Restate the data below word for word. Skip any images it contains.
== Source material ==
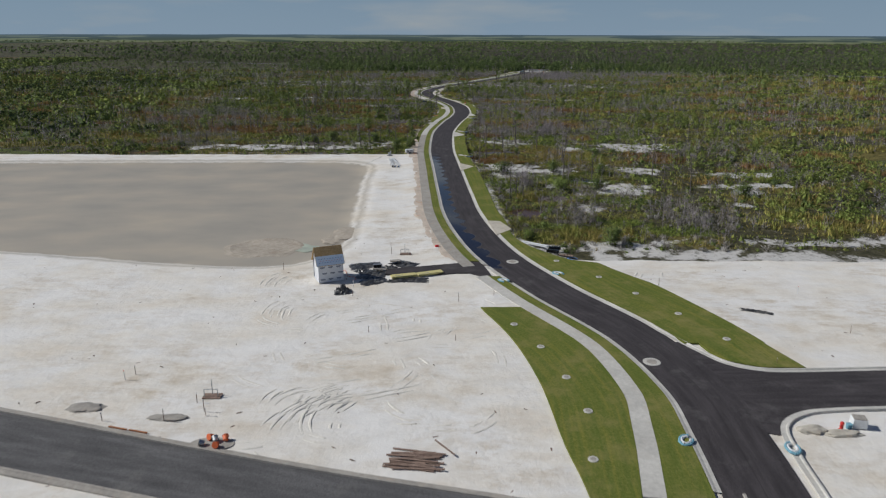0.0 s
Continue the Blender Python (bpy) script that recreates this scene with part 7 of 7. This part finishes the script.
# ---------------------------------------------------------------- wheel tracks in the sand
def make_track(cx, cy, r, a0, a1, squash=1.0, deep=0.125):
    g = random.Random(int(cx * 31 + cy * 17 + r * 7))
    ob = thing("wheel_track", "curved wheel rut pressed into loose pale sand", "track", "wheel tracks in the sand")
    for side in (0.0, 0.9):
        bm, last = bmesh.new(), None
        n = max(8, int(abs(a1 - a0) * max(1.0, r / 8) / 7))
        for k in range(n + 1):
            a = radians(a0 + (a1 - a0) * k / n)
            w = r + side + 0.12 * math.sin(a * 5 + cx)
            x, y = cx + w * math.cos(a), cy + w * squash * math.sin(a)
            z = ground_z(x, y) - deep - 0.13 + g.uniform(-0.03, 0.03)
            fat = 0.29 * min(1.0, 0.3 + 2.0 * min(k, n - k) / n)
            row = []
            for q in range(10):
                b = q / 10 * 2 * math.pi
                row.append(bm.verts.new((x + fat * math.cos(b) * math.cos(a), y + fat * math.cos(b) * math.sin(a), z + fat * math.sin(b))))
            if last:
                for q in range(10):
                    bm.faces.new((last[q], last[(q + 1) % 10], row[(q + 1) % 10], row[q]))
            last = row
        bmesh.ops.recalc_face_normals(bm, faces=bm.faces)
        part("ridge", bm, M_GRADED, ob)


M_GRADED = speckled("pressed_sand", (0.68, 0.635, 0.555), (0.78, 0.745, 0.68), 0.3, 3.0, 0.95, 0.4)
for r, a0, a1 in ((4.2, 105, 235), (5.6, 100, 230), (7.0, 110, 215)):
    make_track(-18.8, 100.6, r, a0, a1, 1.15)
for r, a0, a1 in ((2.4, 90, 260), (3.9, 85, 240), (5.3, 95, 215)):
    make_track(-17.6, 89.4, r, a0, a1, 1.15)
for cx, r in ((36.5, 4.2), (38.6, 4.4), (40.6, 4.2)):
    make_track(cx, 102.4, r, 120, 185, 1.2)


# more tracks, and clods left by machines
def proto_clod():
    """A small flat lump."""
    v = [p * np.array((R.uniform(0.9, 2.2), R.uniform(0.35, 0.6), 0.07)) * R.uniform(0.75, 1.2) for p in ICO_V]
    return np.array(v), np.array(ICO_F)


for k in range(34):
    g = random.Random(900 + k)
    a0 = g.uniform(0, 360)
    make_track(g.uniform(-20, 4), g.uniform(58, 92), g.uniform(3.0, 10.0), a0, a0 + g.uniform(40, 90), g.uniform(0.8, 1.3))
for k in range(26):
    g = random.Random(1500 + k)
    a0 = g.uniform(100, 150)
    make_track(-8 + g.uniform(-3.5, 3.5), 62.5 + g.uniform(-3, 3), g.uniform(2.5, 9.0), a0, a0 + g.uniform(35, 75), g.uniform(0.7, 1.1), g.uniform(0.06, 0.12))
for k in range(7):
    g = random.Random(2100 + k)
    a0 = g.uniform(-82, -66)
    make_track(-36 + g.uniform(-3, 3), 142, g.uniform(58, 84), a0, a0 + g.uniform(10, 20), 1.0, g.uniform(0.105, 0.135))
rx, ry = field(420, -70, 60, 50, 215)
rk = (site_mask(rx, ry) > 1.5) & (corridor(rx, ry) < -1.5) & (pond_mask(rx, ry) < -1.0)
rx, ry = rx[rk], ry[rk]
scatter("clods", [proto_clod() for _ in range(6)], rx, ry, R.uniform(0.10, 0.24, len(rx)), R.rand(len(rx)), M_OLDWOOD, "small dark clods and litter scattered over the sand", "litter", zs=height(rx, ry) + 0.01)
===
◆ Solution for this task
0.0 s
Continue the Blender Python (bpy) script that recreates this scene with part 7 of 7. This part finishes the script.
# ---------------------------------------------------------------- wheel tracks in the sand
def make_track(cx, cy, r, a0, a1, squash=1.0, deep=0.125):
    g = random.Random(int(cx * 31 + cy * 17 + r * 7))
    ob = thing("wheel_track", "curved wheel rut pressed into loose pale sand", "track", "wheel tracks in the sand")
    for side in (0.0, 0.9):
        bm, last = bmesh.new(), None
        n = max(8, int(abs(a1 - a0) * max(1.0, r / 8) / 7))
        for k in range(n + 1):
            a = radians(a0 + (a1 - a0) * k / n)
            w = r + side + 0.12 * math.sin(a * 5 + cx)
            x, y = cx + w * math.cos(a), cy + w * squash * math.sin(a)
            z = ground_z(x, y) - deep - 0.13 + g.uniform(-0.03, 0.03)
            fat = 0.29 * min(1.0, 0.3 + 2.0 * min(k, n - k) / n)
            row = []
            for q in range(10):
                b = q / 10 * 2 * math.pi
                row.append(bm.verts.new((x + fat * math.cos(b) * math.cos(a), y + fat * math.cos(b) * math.sin(a), z + fat * math.sin(b))))
            if last:
                for q in range(10):
                    bm.faces.new((last[q], last[(q + 1) % 10], row[(q + 1) % 10], row[q]))
            last = row
        bmesh.ops.recalc_face_normals(bm, faces=bm.faces)
        part("ridge", bm, M_GRADED, ob)


M_GRADED = speckled("pressed_sand", (0.68, 0.635, 0.555), (0.78, 0.745, 0.68), 0.3, 3.0, 0.95, 0.4)
for r, a0, a1 in ((4.2, 105, 235), (5.6, 100, 230), (7.0, 110, 215)):
    make_track(-18.8, 100.6, r, a0, a1, 1.15)
for r, a0, a1 in ((2.4, 90, 260), (3.9, 85, 240), (5.3, 95, 215)):
    make_track(-17.6, 89.4, r, a0, a1, 1.15)
for cx, r in ((36.5, 4.2), (38.6, 4.4), (40.6, 4.2)):
    make_track(cx, 102.4, r, 120, 185, 1.2)


# more tracks, and clods left by machines
def proto_clod():
    """A small flat lump."""
    v = [p * np.array((R.uniform(0.9, 2.2), R.uniform(0.35, 0.6), 0.07)) * R.uniform(0.75, 1.2) for p in ICO_V]
    return np.array(v), np.array(ICO_F)


for k in range(34):
    g = random.Random(900 + k)
    a0 = g.uniform(0, 360)
    make_track(g.uniform(-20, 4), g.uniform(58, 92), g.uniform(3.0, 10.0), a0, a0 + g.uniform(40, 90), g.uniform(0.8, 1.3))
for k in range(26):
    g = random.Random(1500 + k)
    a0 = g.uniform(100, 150)
    make_track(-8 + g.uniform(-3.5, 3.5), 62.5 + g.uniform(-3, 3), g.uniform(2.5, 9.0), a0, a0 + g.uniform(35, 75), g.uniform(0.7, 1.1), g.uniform(0.06, 0.12))
for k in range(7):
    g = random.Random(2100 + k)
    a0 = g.uniform(-82, -66)
    make_track(-36 + g.uniform(-3, 3), 142, g.uniform(58, 84), a0, a0 + g.uniform(10, 20), 1.0, g.uniform(0.105, 0.135))
rx, ry = field(420, -70, 60, 50, 215)
rk = (site_mask(rx, ry) > 1.5) & (corridor(rx, ry) < -1.5) & (pond_mask(rx, ry) < -1.0)
rx, ry = rx[rk], ry[rk]
scatter("clods", [proto_clod() for _ in range(6)], rx, ry, R.uniform(0.10, 0.24, len(rx)), R.rand(len(rx)), M_OLDWOOD, "small dark clods and litter scattered over the sand", "litter", zs=height(rx, ry) + 0.01)